* BEGIN *

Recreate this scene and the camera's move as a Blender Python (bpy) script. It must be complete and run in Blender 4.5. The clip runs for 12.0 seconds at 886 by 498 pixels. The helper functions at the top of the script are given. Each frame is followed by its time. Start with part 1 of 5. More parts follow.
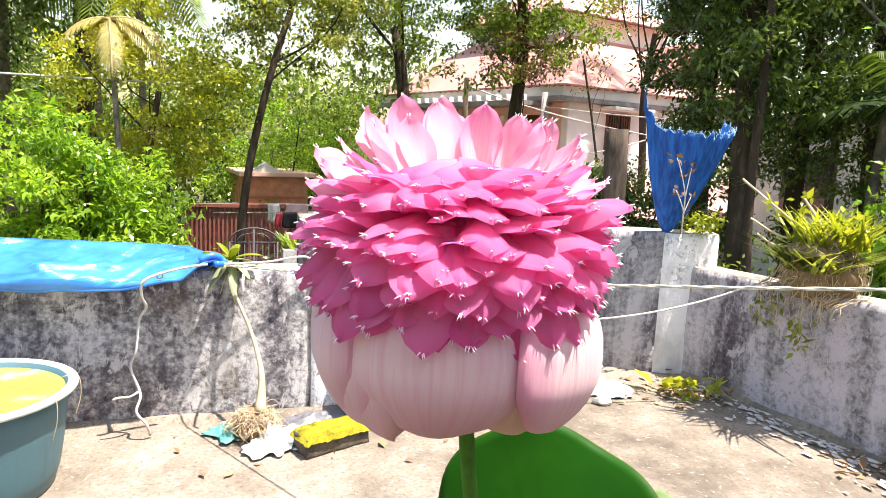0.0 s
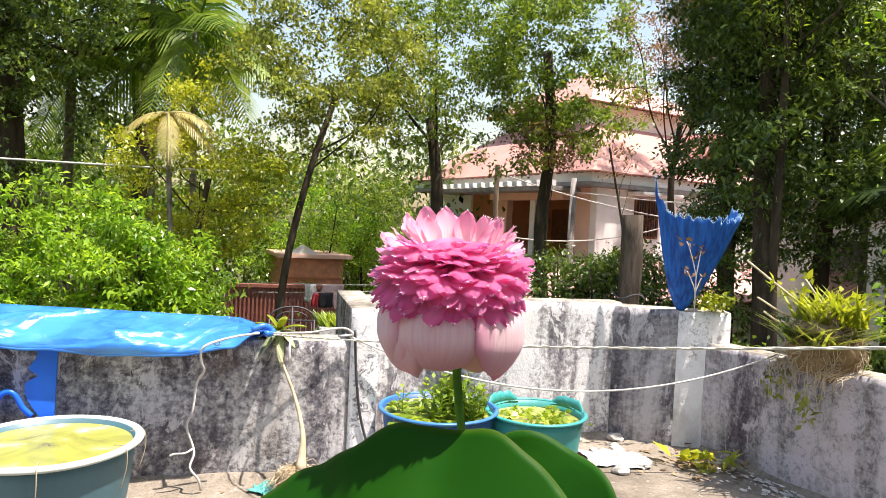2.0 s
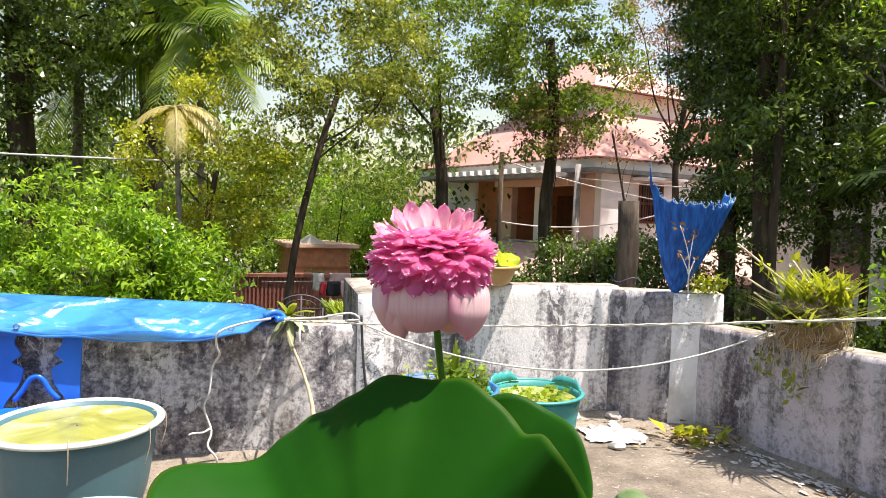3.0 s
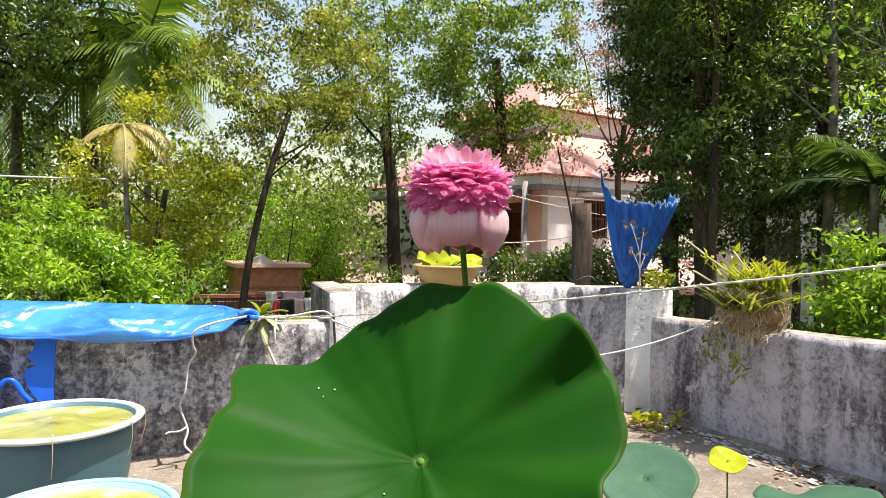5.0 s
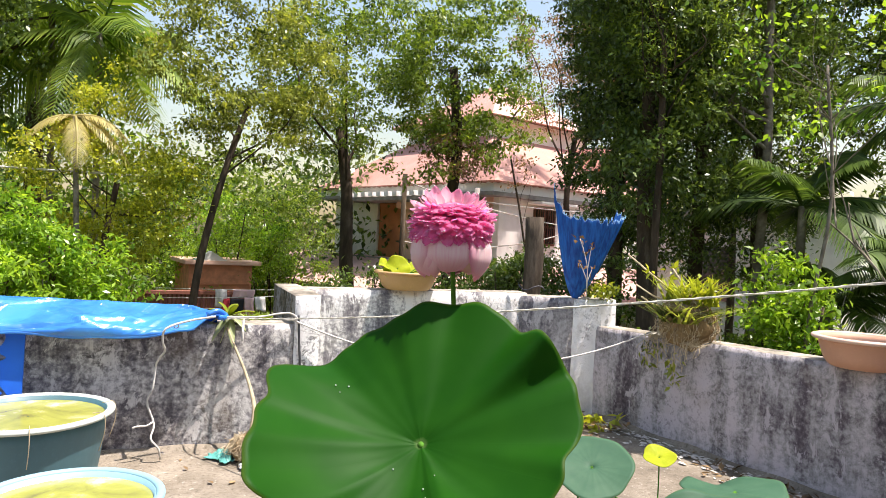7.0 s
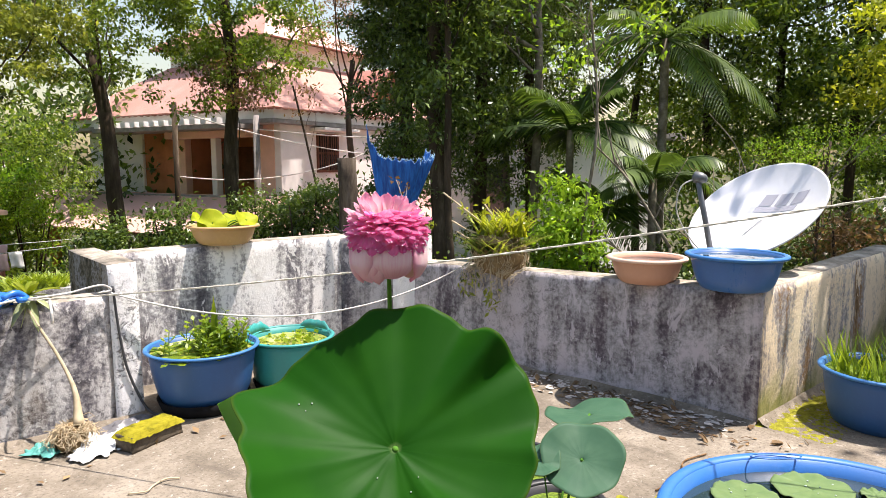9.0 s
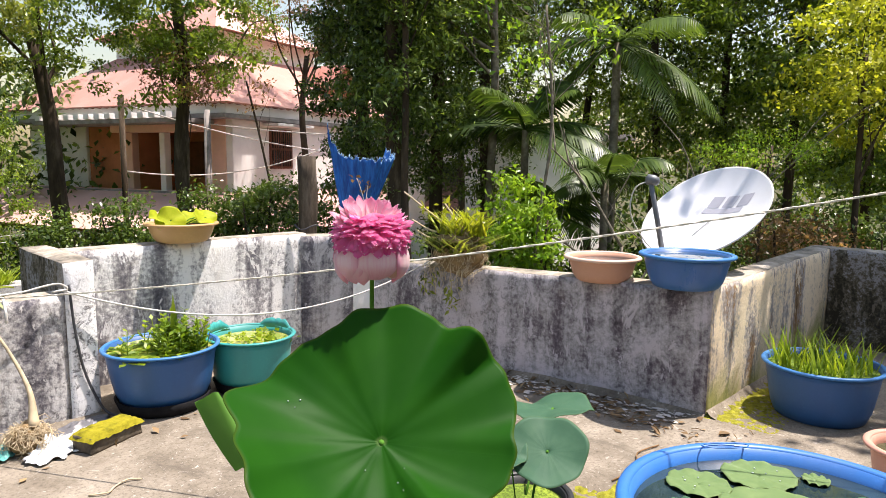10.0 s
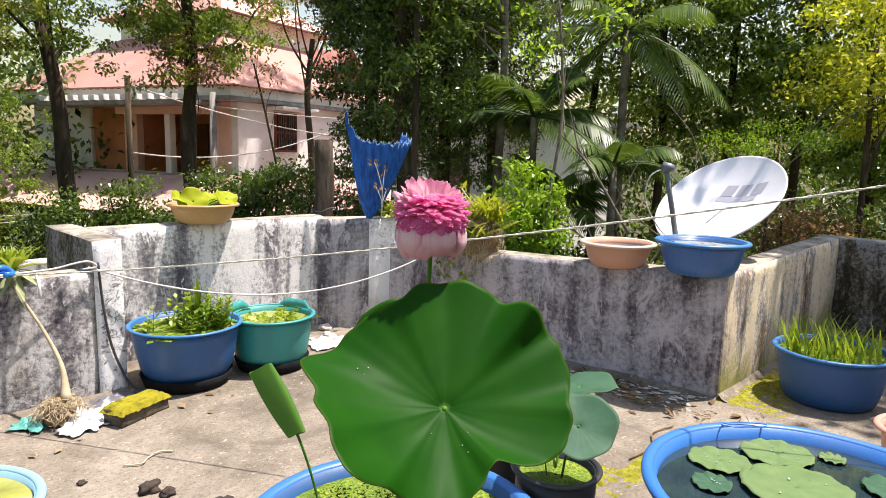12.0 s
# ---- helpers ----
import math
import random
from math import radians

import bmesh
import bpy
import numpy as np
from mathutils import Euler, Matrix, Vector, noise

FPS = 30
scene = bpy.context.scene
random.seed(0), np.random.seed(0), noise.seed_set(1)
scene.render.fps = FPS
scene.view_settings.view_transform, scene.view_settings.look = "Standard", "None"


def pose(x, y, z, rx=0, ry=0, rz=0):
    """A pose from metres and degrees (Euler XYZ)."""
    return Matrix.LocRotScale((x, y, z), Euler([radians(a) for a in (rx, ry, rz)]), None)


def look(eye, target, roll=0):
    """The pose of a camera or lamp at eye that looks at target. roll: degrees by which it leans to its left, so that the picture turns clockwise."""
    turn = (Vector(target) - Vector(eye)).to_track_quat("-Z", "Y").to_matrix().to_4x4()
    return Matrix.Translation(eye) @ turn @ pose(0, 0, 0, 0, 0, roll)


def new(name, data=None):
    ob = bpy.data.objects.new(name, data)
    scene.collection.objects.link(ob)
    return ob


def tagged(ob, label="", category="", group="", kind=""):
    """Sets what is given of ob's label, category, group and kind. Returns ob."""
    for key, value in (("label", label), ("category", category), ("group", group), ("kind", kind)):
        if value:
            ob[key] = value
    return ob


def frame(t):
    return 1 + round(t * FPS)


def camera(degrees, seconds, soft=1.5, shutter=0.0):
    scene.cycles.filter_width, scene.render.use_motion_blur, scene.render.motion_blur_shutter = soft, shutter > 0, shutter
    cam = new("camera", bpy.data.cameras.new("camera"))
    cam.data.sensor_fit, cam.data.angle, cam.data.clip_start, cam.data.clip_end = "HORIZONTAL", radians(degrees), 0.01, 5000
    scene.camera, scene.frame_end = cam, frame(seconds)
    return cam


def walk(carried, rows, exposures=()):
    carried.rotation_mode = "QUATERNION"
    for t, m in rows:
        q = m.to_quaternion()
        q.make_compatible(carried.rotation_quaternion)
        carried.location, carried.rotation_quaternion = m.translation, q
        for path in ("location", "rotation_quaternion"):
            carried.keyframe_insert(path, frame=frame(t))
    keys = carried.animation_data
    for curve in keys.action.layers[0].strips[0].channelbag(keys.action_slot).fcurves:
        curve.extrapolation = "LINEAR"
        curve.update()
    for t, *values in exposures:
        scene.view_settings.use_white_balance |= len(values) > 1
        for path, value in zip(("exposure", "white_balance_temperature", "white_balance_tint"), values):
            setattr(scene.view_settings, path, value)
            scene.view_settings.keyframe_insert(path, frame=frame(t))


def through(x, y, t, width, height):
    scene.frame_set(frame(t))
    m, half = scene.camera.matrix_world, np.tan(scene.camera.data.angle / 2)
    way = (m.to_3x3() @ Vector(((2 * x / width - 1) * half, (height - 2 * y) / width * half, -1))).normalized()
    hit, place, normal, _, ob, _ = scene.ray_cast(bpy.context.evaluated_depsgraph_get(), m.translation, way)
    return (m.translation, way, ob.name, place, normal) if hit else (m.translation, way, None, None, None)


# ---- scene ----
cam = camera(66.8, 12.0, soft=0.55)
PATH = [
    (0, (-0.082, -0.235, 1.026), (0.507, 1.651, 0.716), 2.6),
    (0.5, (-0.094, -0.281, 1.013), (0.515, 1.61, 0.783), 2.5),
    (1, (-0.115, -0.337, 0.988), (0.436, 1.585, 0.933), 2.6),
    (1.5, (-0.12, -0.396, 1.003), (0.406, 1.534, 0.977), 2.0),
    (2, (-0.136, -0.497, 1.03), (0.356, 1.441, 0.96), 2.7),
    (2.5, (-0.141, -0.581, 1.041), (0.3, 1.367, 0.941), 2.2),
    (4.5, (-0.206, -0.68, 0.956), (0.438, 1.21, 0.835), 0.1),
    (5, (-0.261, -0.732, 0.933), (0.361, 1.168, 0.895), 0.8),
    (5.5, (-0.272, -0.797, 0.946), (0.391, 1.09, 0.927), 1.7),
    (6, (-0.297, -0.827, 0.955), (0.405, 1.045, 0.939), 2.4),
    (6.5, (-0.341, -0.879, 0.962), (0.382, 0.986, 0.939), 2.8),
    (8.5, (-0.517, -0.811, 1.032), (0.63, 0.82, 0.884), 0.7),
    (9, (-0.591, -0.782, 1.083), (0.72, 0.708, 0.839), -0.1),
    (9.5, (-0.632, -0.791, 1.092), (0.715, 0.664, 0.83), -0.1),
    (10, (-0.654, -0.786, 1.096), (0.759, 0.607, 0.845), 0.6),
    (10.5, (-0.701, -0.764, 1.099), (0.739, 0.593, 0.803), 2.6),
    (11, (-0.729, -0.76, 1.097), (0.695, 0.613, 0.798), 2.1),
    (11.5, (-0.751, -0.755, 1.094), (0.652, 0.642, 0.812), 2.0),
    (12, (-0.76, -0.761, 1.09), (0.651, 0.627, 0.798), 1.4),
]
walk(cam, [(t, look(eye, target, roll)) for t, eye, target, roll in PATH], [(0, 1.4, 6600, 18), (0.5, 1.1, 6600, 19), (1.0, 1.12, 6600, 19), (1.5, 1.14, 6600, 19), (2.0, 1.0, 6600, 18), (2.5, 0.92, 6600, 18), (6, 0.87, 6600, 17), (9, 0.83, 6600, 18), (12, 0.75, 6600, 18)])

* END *

WHAT IS NEEDED:
What is wanted is an exact copy of the lines from the line containing "# ---- helpers" to the line containing "pose from metres", both lines included, and of no other line.

COMPLETE RESPONSE:
# ---- helpers ----
import math
import random
from math import radians

import bmesh
import bpy
import numpy as np
from mathutils import Euler, Matrix, Vector, noise

FPS = 30
scene = bpy.context.scene
random.seed(0), np.random.seed(0), noise.seed_set(1)
scene.render.fps = FPS
scene.view_settings.view_transform, scene.view_settings.look = "Standard", "None"


def pose(x, y, z, rx=0, ry=0, rz=0):
    """A pose from metres and degrees (Euler XYZ)."""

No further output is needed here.